======== Available data ========
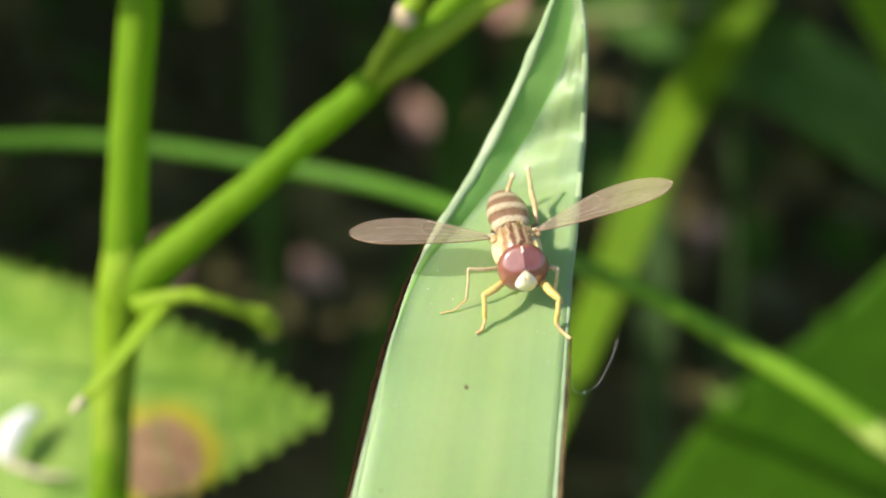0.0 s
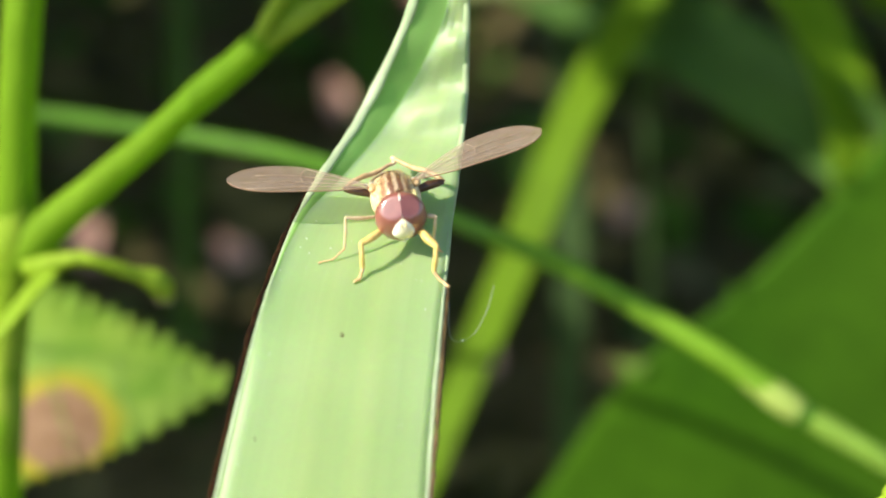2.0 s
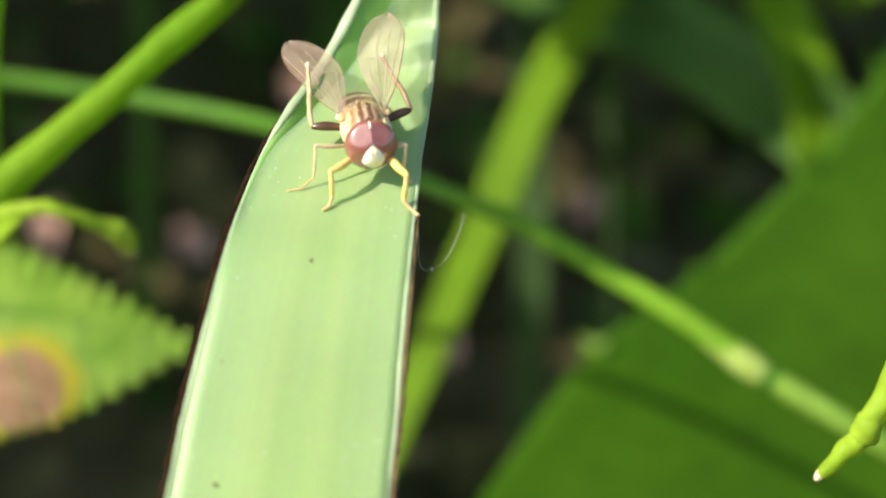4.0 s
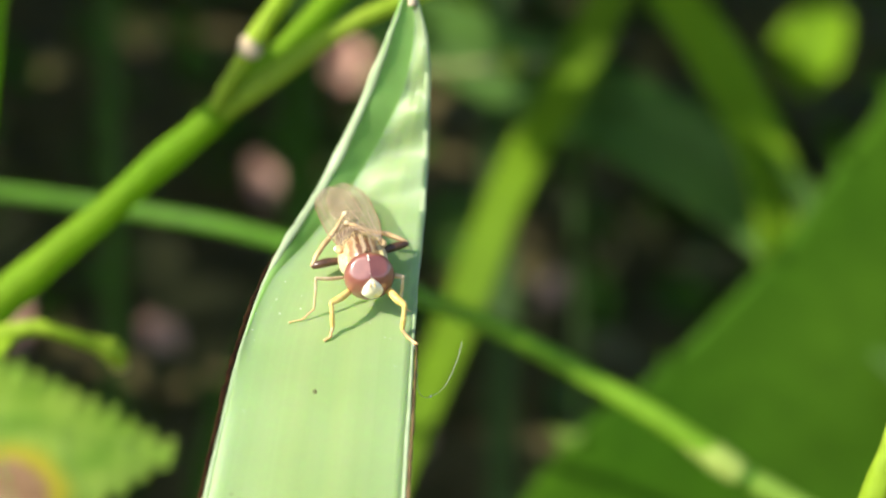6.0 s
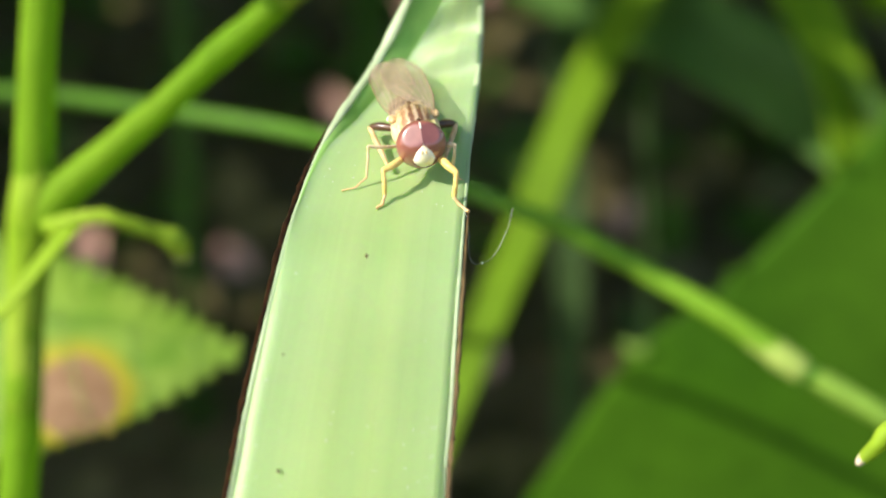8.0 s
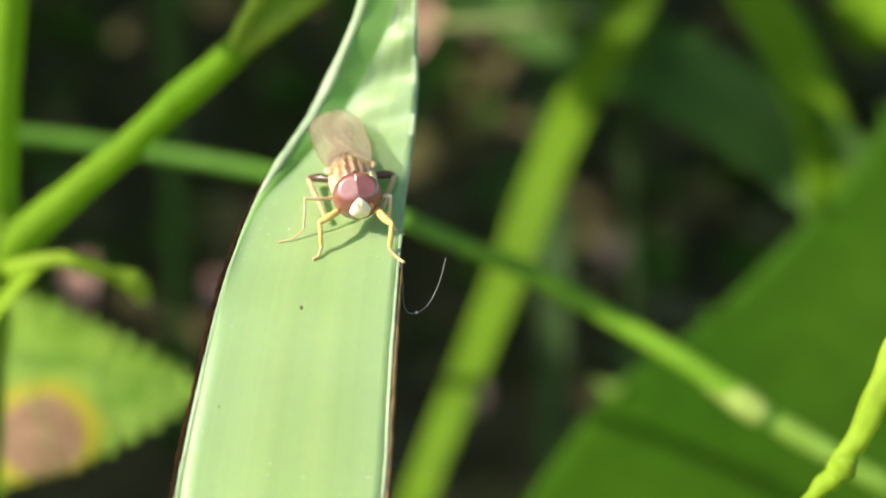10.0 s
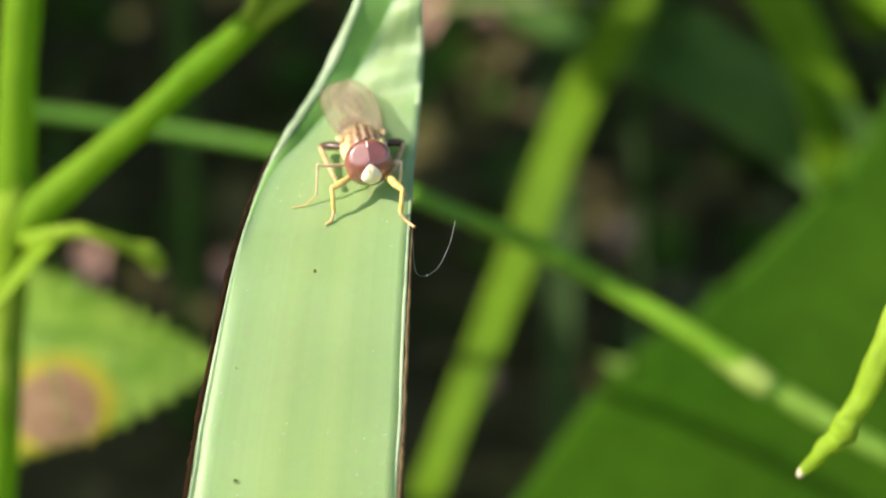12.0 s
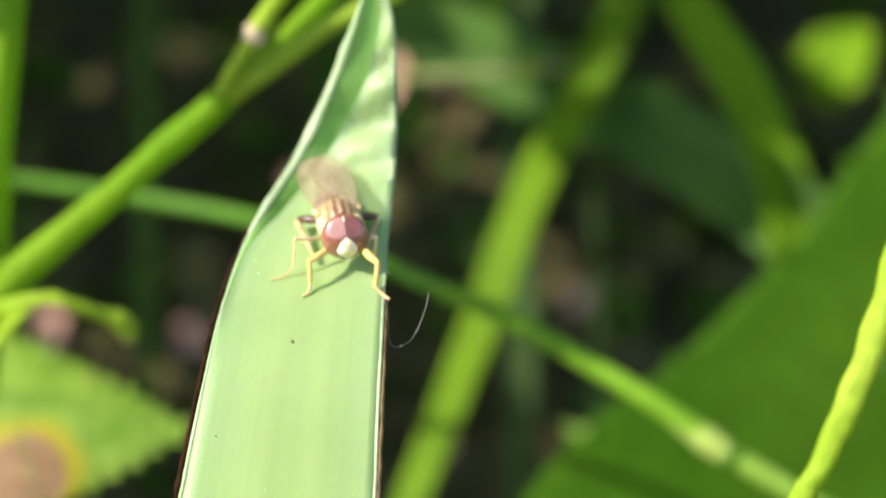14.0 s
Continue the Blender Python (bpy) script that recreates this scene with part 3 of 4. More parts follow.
def wing_veins(side):
    runs = [[(wing_outline(y / 5.2)[0], y) for y in (0.0, 0.8, 1.6, 2.4, 3.2, 4.0, 4.6, 4.95, 5.15)], [(0.0, 0.1), (0.05, 1.5), (0.12, 3), (0.18, 4.5)], [(-0.03, 0.2), (-0.12, 1.6), (-0.2, 3), (-0.22, 4.6)],
            [(-0.06, 0.3), (-0.35, 1.6), (-0.6, 3.1), (-0.6, 4.2)], [(-0.08, 0.3), (-0.5, 1.3), (-0.95, 2.4)], [(-0.2, 2.5), (-0.55, 2.6), (-0.9, 2.45)]]
    for k, run in enumerate(runs):
        pts = [(-side * x, y, 0.05 * math.sin(math.pi * y / 5) + 0.005) for x, y in run]
        yield tube(pts, [0.022 if k == 0 else 0.004] * len(pts), 16, 5)


HINGE = {1: Vector((0.7, -0.25, 0.42)), -1: Vector((-0.7, -0.25, 0.42))}
HIP = {1: Vector((0.4, -0.55, -0.25)), -1: Vector((-0.4, -0.55, -0.25))}
FEMUR, TIBIA = 1.45, 2.42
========
◆ What you will do
Output a faithful copy of the data, with each picture left out.

◆ Problem solution
0.0 s
2.0 s
4.0 s
6.0 s
8.0 s
10.0 s
12.0 s
14.0 s
Continue the Blender Python (bpy) script that recreates this scene with part 3 of 4. More parts follow.
def wing_veins(side):
    runs = [[(wing_outline(y / 5.2)[0], y) for y in (0.0, 0.8, 1.6, 2.4, 3.2, 4.0, 4.6, 4.95, 5.15)], [(0.0, 0.1), (0.05, 1.5), (0.12, 3), (0.18, 4.5)], [(-0.03, 0.2), (-0.12, 1.6), (-0.2, 3), (-0.22, 4.6)],
            [(-0.06, 0.3), (-0.35, 1.6), (-0.6, 3.1), (-0.6, 4.2)], [(-0.08, 0.3), (-0.5, 1.3), (-0.95, 2.4)], [(-0.2, 2.5), (-0.55, 2.6), (-0.9, 2.45)]]
    for k, run in enumerate(runs):
        pts = [(-side * x, y, 0.05 * math.sin(math.pi * y / 5) + 0.005) for x, y in run]
        yield tube(pts, [0.022 if k == 0 else 0.004] * len(pts), 16, 5)


HINGE = {1: Vector((0.7, -0.25, 0.42)), -1: Vector((-0.7, -0.25, 0.42))}
HIP = {1: Vector((0.4, -0.55, -0.25)), -1: Vector((-0.4, -0.55, -0.25))}
FEMUR, TIBIA = 1.45, 2.42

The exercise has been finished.